==== Information provided

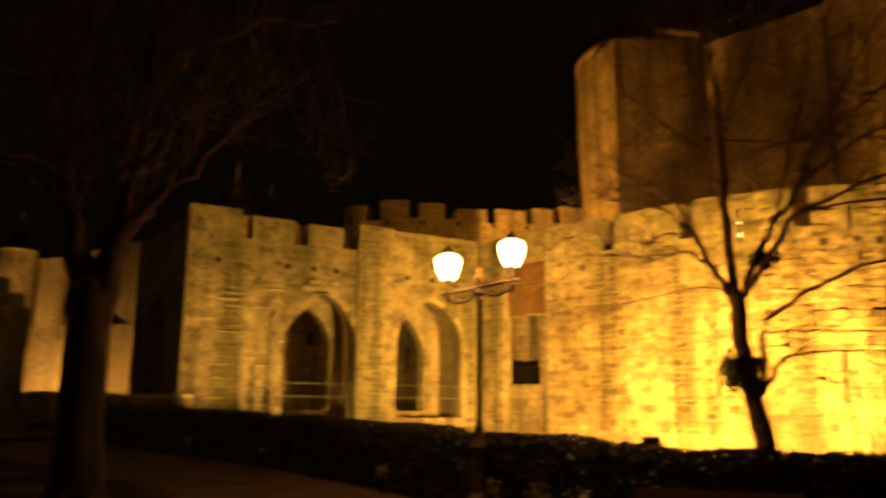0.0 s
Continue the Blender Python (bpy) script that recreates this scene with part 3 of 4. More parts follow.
great_tower(14.75, 51.3, 5.5, 25.35, "tall limestone gate tower with a pointed spur, one side lit", 21.6, (-4.2, -5.75))
great_tower(26.7, 38.8, 5.5, 24.2, "tall limestone gate tower with a spur beside the inner wall", 20.6, (-4.25, -5.3))

gate_front = Course([(16.5, 46.0), (21.5, 41.0)])
_g = base("gate_curtain", (0, 0, 0), "high limestone wall between the twin towers, in shade", "rampart")
core("wall", gate_front, cut_columns([(0, gate_front.length, 24.4)], [(3.5, 1.7, 0.4, 4.0, 6.4)], -1.0), 2.0, M_TOWER, _g)

INNER_R = Course([(31.2, 36.3), (41.8, 30.1)])
_i = base("inner_curtain_wall", (0, 0, 0), "high crenellated inner wall lit from the ward below", "rampart", "inner curtain walls")
core("wall", INNER_R, cut_columns(crenels(INNER_R.length, 2.95, 0.62, 13.95, 13.05, -1.25), [(7.6, 0.08, 8.0, 10.0, 0)], -1.0), 1.2, M_TOWER, _i, 1.0)
for k in range(8):
    q, o = INNER_R.at(0.9 + 1.35 * k)
    bm = bmesh.new()
    box(bm, (q.x + o.x * 0.012, q.y + o.y * 0.012, 12.25), (0.26, 0.03, 0.26), -30)
    part("putlog_hole", bm, M_DARK, _i, "small dark beam hole")

INNER_L = Course([(-7.4, 50.2), (-6.3, 48.2), (-2.0, 47.6), (3.5, 48.3), (9.8, 50.6)])
_i = base("inner_curtain_wall", (0, 0, 0), "crenellated inner wall behind the gatehouse, dimly lit orange", "rampart", "inner curtain walls")
_t = []
for s0, s1, z in ((0, 1.3, 12.6), (1.3, 1.9, 11.8), (1.9, 3.6, 14.1), (3.6, 4.5, 13.1), (4.5, 6.3, 14.4), (6.3, 7.0, 13.2), (7.0, 8.6, 14.2), (8.6, 9.3, 13.2), (9.3, 11.3, 13.9), (11.3, 11.9, 13.0), (11.9, 14.0, 14.0), (14.0, 14.6, 13.2), (14.6, 16.0, 14.3), (16.0, 16.6, 13.4), (16.6, 18.5, 14.6)):
    _t.append((s0, min(s1, INNER_L.length), z))
core("wall", INNER_L, cut_columns(_t, [], -1.0), 1.2, M_COURSED, _i, 1.0)
for k in range(7):
    q, o = INNER_L.at(2.6 + 2.3 * k)
    bm = bmesh.new()
    box(bm, (q.x + o.x * 0.012, q.y + o.y * 0.012, 12.9), (0.26, 0.03, 0.26), math.degrees(math.atan2(o.y, o.x)) + 90)
    part("putlog_hole", bm, M_DARK, _i, "small dark beam hole")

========

▸ **Goal of the exercise**
In the listing above, find the line containing "Continue the Blender" and the line containing "2.0, M_TOWER, _g)", then quote both, plus every line between them, exactly as written.

▸ **Solution to the problem**
Continue the Blender Python (bpy) script that recreates this scene with part 3 of 4. More parts follow.
great_tower(14.75, 51.3, 5.5, 25.35, "tall limestone gate tower with a pointed spur, one side lit", 21.6, (-4.2, -5.75))
great_tower(26.7, 38.8, 5.5, 24.2, "tall limestone gate tower with a spur beside the inner wall", 20.6, (-4.25, -5.3))

gate_front = Course([(16.5, 46.0), (21.5, 41.0)])
_g = base("gate_curtain", (0, 0, 0), "high limestone wall between the twin towers, in shade", "rampart")
core("wall", gate_front, cut_columns([(0, gate_front.length, 24.4)], [(3.5, 1.7, 0.4, 4.0, 6.4)], -1.0), 2.0, M_TOWER, _g)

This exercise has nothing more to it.